The proportion between distinct labels in a multiset and the total amount of labels

68 Views Asked by At

Say we have a (multi)set $\alpha$ of $n$ balls, each of them is labeled with a number in $\{1,\ldots,m\}$ (where $m<n$ ). Denote by $d$ the amount of distinct labels in $\alpha$. Is it true that there exists a constant $c$ such that for every $\alpha$ as such, if we uniformly select a subset of $\alpha$ of size $\sqrt{m}$, then with high(say $2/3$) probability (over the selected subset) the number of distinct labels in the subset we picked is not greater than $c\sqrt{d}$ (for every $m$) ?

1

There are 1 best solutions below

1
On BEST ANSWER

I wonder whether the question now says what you intended it to say; it seems strange to have two different variables for the number $d$ of actual labels and the number $m$ of potential labels that aren't actually used.

The answer is no.

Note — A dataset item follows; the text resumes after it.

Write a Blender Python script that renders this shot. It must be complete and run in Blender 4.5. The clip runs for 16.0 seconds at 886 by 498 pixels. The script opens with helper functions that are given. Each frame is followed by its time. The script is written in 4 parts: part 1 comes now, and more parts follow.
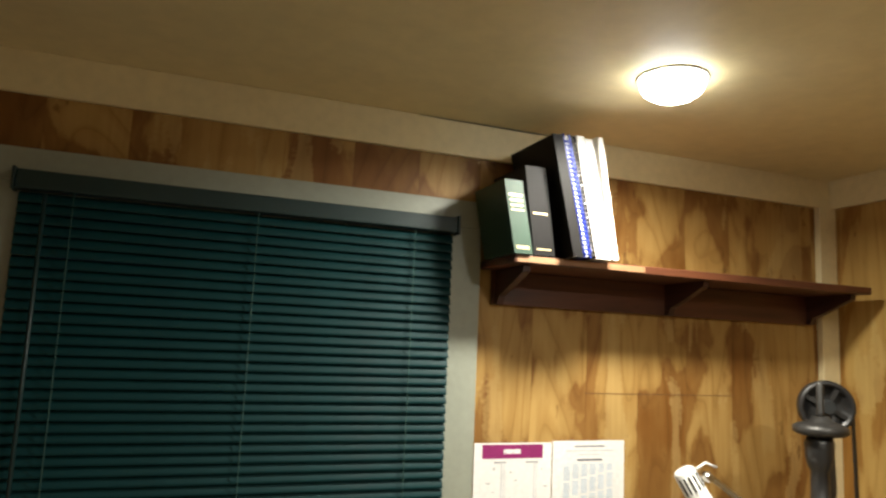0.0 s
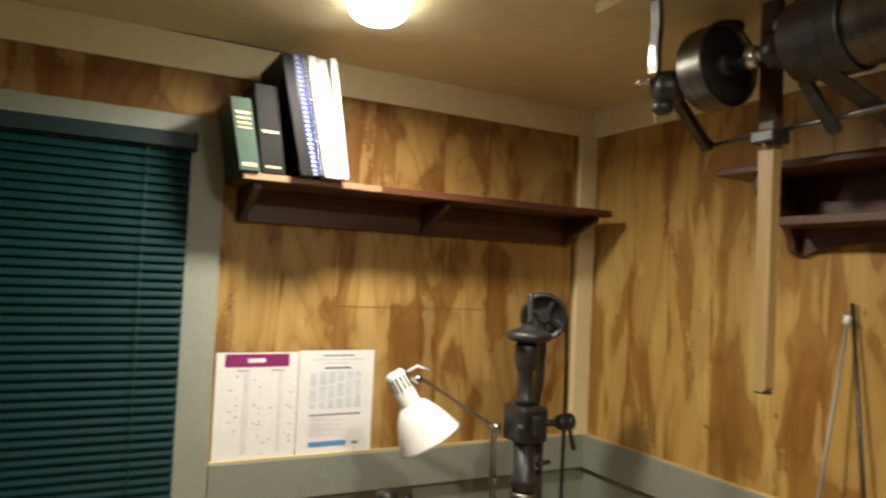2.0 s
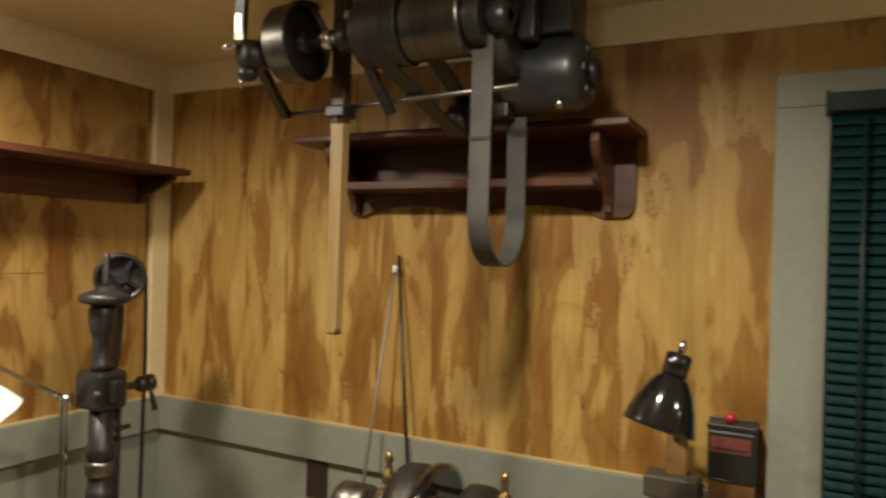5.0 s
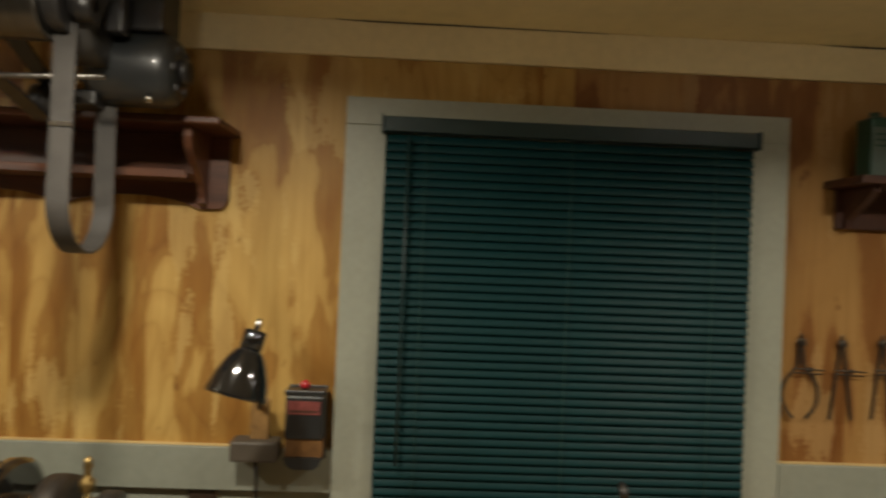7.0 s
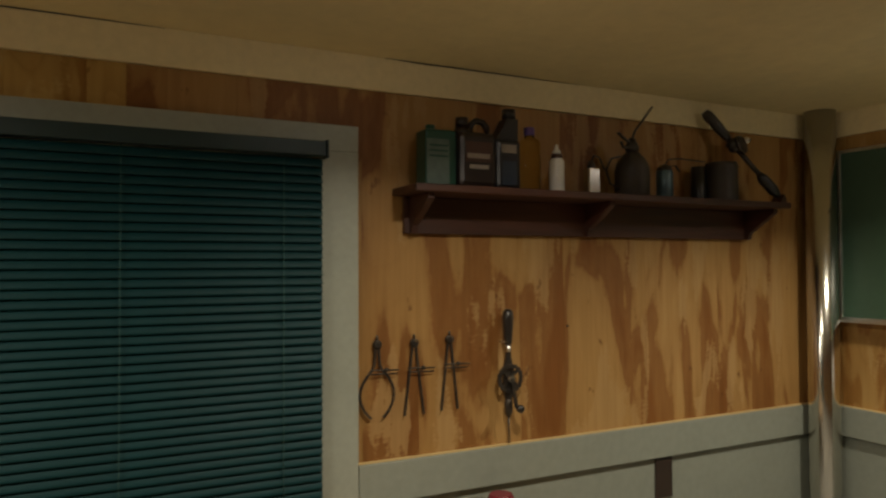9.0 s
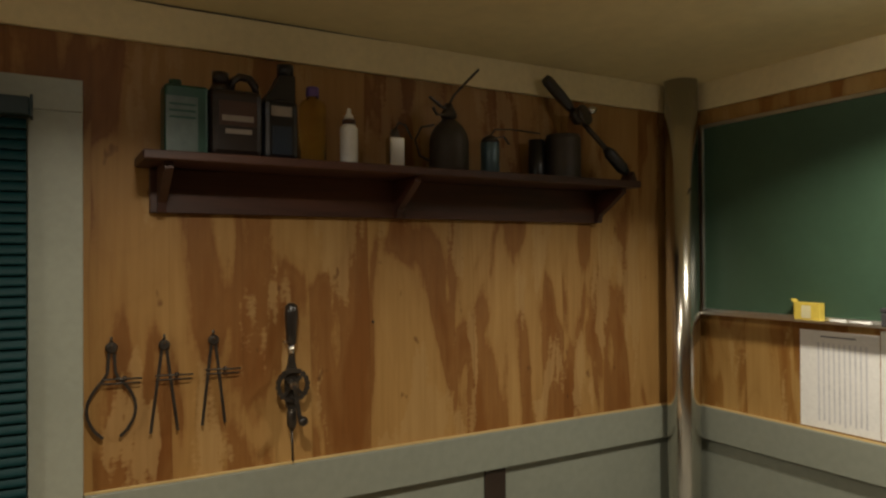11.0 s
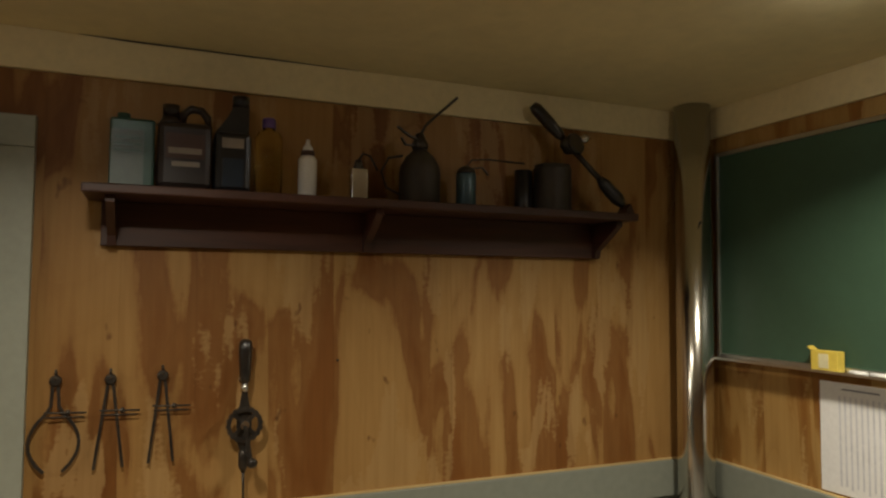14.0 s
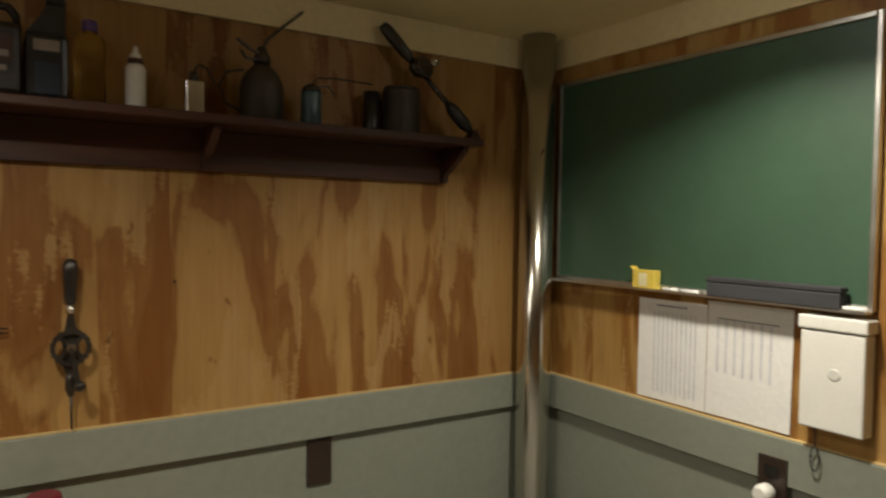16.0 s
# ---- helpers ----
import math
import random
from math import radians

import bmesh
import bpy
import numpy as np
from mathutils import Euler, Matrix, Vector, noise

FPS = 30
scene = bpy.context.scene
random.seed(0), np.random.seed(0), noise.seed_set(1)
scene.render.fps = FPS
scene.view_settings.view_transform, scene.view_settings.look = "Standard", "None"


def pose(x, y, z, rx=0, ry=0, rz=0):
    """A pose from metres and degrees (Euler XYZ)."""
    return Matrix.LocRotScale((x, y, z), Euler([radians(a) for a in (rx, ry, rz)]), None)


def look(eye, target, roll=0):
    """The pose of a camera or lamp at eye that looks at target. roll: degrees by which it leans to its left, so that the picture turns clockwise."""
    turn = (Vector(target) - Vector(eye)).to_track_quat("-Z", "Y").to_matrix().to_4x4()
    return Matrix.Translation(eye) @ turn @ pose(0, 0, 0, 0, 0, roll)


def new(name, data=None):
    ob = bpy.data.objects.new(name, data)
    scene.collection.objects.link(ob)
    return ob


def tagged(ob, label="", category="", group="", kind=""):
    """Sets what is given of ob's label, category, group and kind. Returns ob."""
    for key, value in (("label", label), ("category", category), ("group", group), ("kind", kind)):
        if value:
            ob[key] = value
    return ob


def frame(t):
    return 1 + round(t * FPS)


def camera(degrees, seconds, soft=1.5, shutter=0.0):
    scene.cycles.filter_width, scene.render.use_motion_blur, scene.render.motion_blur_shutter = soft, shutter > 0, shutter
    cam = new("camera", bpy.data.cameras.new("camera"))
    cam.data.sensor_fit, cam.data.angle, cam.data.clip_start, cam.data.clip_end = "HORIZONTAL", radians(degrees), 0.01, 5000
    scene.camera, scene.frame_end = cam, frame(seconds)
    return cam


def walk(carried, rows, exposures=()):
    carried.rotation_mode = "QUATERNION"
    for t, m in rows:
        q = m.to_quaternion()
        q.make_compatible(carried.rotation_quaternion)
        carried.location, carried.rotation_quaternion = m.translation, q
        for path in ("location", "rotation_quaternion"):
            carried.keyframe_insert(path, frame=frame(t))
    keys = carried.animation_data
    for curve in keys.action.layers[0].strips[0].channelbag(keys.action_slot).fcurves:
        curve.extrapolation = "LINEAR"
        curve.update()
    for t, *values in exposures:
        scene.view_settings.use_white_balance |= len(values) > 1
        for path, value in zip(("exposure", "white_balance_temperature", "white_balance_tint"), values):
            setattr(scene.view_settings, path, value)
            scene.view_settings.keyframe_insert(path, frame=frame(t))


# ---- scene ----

You can always choose $m=n-1$. For any given $d$, you can make $n$, and thus $m$, and thus $\sqrt m$, arbitrarily large by having an arbitrarily large number $k$ of instances of each label, resulting in $n=kd$. Thus, you can pick an arbitrarily large number $\sqrt m$ of balls out of a population where every one of a fixed number of $d$ distinct labels has the same probability, and the probability of picking anything other than a full set of $d$ distinct labels goes to zero as $k$ goes to infinity. Since $d$ cannot be bounded by $c\sqrt d$ with constant $c$, there is no such constant. (The fact that you're drawing without replacement only works in favour of the argument, since it increases the probability of drawing distinct labels.)